• [DATA SEGMENT]
╔══
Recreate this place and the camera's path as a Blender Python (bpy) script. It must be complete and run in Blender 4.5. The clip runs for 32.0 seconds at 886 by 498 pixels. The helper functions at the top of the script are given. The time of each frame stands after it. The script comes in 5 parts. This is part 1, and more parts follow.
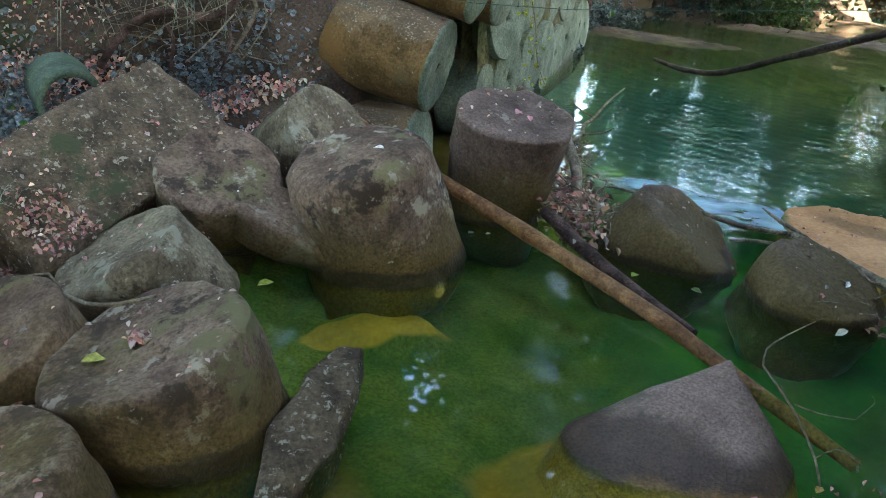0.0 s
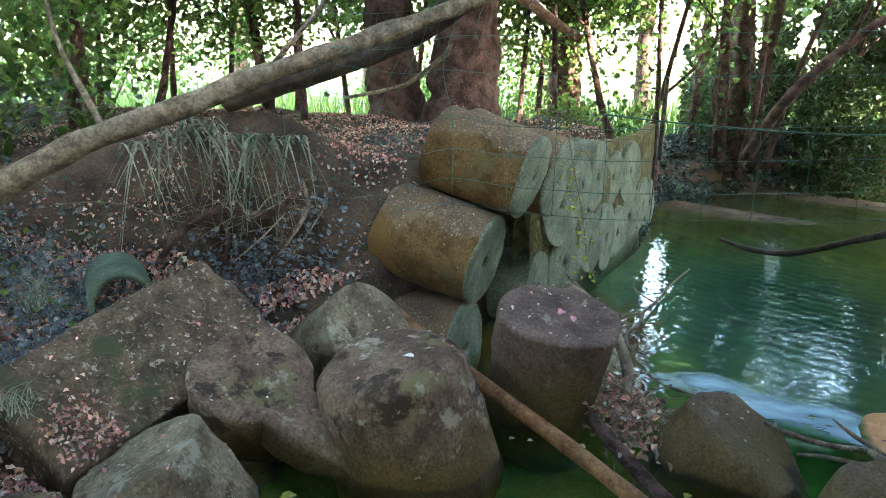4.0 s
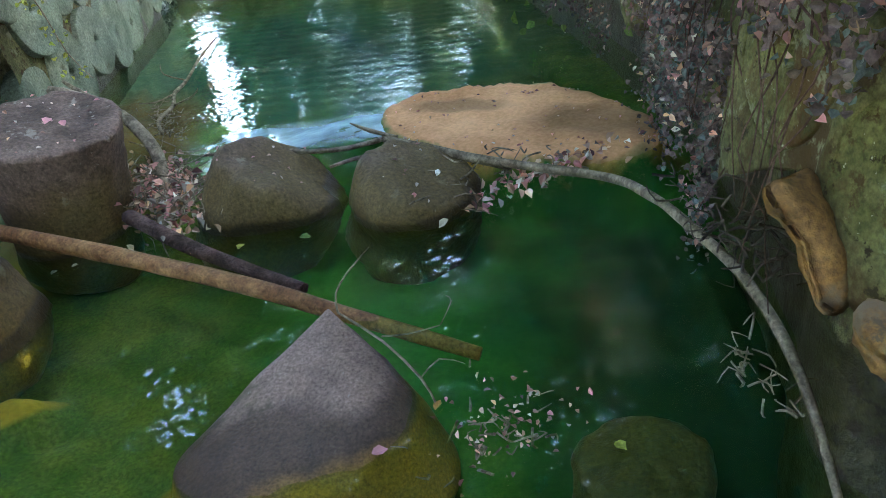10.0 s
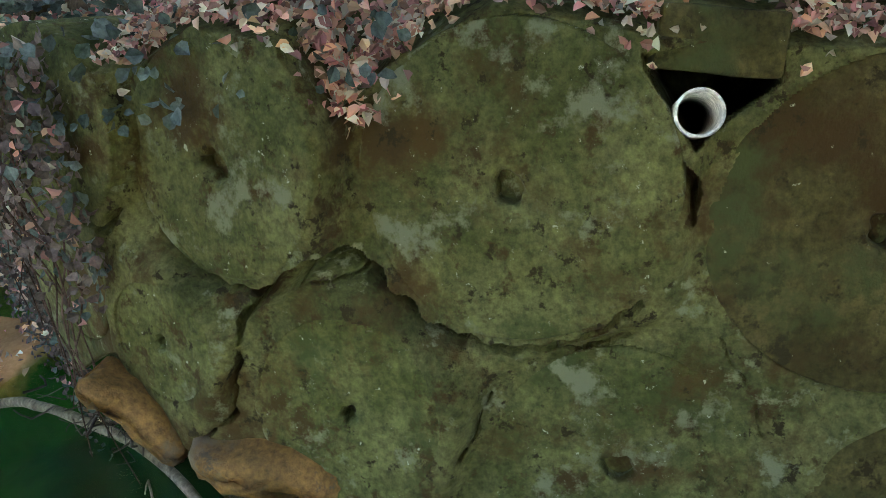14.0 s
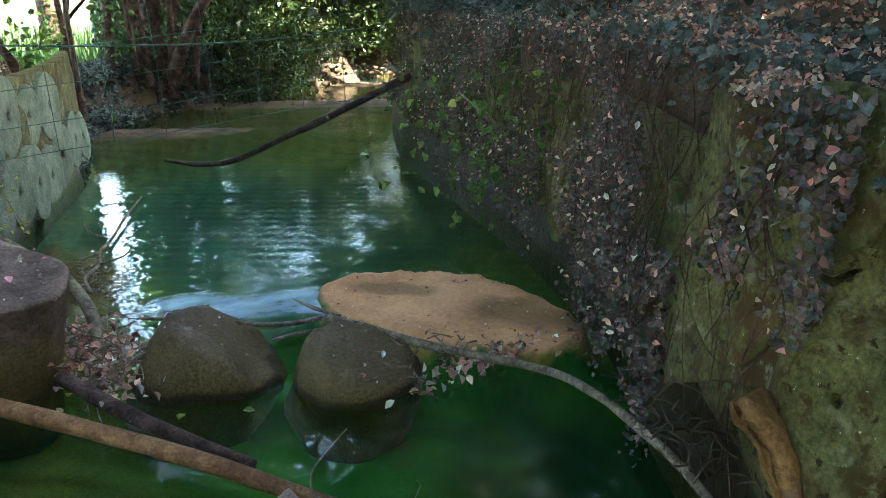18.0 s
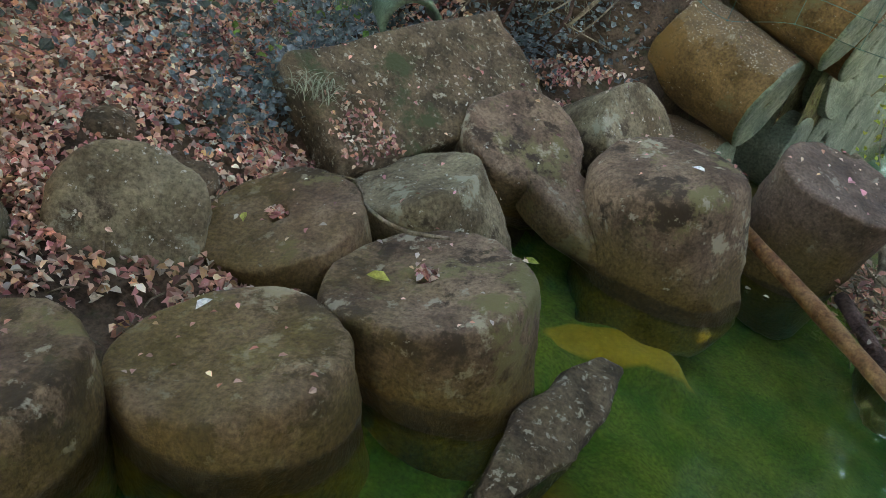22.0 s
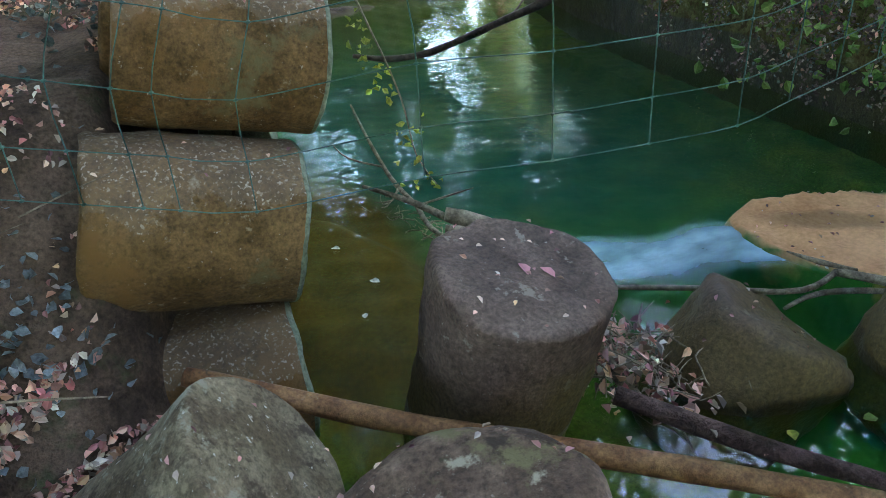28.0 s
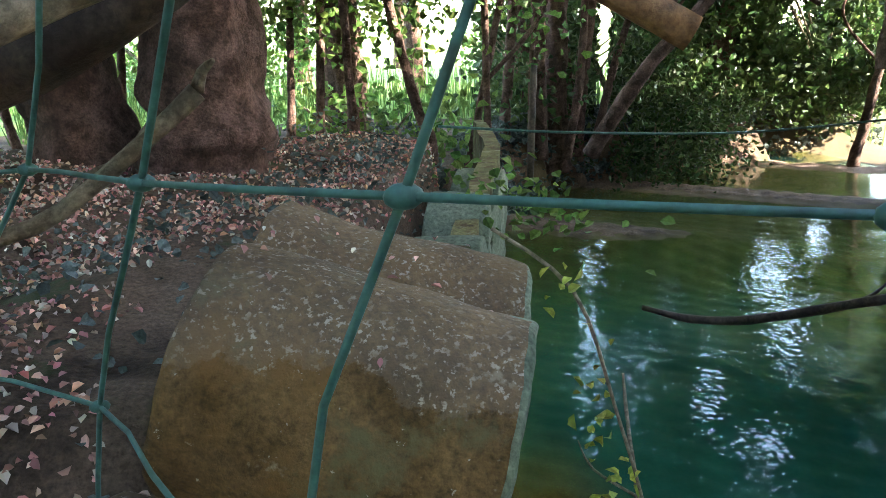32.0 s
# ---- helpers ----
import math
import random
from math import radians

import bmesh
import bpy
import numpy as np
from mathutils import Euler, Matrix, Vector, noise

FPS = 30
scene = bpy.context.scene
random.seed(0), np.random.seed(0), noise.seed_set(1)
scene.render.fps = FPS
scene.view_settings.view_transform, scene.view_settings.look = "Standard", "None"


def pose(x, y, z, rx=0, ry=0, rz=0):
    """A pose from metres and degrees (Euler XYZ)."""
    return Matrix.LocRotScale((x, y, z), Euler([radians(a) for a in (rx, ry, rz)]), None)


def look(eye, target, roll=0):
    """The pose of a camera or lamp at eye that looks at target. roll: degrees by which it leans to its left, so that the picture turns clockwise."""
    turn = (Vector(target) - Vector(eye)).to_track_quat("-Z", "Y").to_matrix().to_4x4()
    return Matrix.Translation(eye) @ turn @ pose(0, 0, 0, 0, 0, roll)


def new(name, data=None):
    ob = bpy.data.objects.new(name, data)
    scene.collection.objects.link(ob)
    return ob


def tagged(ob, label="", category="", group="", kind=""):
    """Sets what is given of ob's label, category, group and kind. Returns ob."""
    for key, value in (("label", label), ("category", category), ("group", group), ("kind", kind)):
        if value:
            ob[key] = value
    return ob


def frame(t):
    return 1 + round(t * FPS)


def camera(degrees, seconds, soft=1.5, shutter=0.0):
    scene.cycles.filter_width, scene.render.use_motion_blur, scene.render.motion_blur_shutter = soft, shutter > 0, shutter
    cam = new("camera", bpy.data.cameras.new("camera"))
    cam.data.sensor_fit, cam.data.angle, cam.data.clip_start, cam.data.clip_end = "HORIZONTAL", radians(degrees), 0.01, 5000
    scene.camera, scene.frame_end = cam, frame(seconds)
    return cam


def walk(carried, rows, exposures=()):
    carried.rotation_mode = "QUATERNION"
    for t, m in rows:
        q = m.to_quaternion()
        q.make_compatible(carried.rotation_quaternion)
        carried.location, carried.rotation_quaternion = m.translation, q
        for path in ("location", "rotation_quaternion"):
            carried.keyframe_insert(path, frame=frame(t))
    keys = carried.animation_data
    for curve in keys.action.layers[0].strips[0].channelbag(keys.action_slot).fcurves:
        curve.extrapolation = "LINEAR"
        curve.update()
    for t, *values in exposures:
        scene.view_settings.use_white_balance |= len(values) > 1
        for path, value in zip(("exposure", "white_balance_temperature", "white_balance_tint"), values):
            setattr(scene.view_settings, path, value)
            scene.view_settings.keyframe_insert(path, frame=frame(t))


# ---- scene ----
╚══
Print each line of the material above exactly, with the pictures removed from your copy.

• [IN RESPONSE]
Recreate this place and the camera's path as a Blender Python (bpy) script. It must be complete and run in Blender 4.5. The clip runs for 32.0 seconds at 886 by 498 pixels. The helper functions at the top of the script are given. The time of each frame stands after it. The script comes in 5 parts. This is part 1, and more parts follow.
0.0 s
4.0 s
10.0 s
14.0 s
18.0 s
22.0 s
28.0 s
32.0 s
# ---- helpers ----
import math
import random
from math import radians

import bmesh
import bpy
import numpy as np
from mathutils import Euler, Matrix, Vector, noise

FPS = 30
scene = bpy.context.scene
random.seed(0), np.random.seed(0), noise.seed_set(1)
scene.render.fps = FPS
scene.view_settings.view_transform, scene.view_settings.look = "Standard", "None"


def pose(x, y, z, rx=0, ry=0, rz=0):
    """A pose from metres and degrees (Euler XYZ)."""
    return Matrix.LocRotScale((x, y, z), Euler([radians(a) for a in (rx, ry, rz)]), None)


def look(eye, target, roll=0):
    """The pose of a camera or lamp at eye that looks at target. roll: degrees by which it leans to its left, so that the picture turns clockwise."""
    turn = (Vector(target) - Vector(eye)).to_track_quat("-Z", "Y").to_matrix().to_4x4()
    return Matrix.Translation(eye) @ turn @ pose(0, 0, 0, 0, 0, roll)


def new(name, data=None):
    ob = bpy.data.objects.new(name, data)
    scene.collection.objects.link(ob)
    return ob


def tagged(ob, label="", category="", group="", kind=""):
    """Sets what is given of ob's label, category, group and kind. Returns ob."""
    for key, value in (("label", label), ("category", category), ("group", group), ("kind", kind)):
        if value:
            ob[key] = value
    return ob


def frame(t):
    return 1 + round(t * FPS)


def camera(degrees, seconds, soft=1.5, shutter=0.0):
    scene.cycles.filter_width, scene.render.use_motion_blur, scene.render.motion_blur_shutter = soft, shutter > 0, shutter
    cam = new("camera", bpy.data.cameras.new("camera"))
    cam.data.sensor_fit, cam.data.angle, cam.data.clip_start, cam.data.clip_end = "HORIZONTAL", radians(degrees), 0.01, 5000
    scene.camera, scene.frame_end = cam, frame(seconds)
    return cam


def walk(carried, rows, exposures=()):
    carried.rotation_mode = "QUATERNION"
    for t, m in rows:
        q = m.to_quaternion()
        q.make_compatible(carried.rotation_quaternion)
        carried.location, carried.rotation_quaternion = m.translation, q
        for path in ("location", "rotation_quaternion"):
            carried.keyframe_insert(path, frame=frame(t))
    keys = carried.animation_data
    for curve in keys.action.layers[0].strips[0].channelbag(keys.action_slot).fcurves:
        curve.extrapolation = "LINEAR"
        curve.update()
    for t, *values in exposures:
        scene.view_settings.use_white_balance |= len(values) > 1
        for path, value in zip(("exposure", "white_balance_temperature", "white_balance_tint"), values):
            setattr(scene.view_settings, path, value)
            scene.view_settings.keyframe_insert(path, frame=frame(t))


# ---- scene ----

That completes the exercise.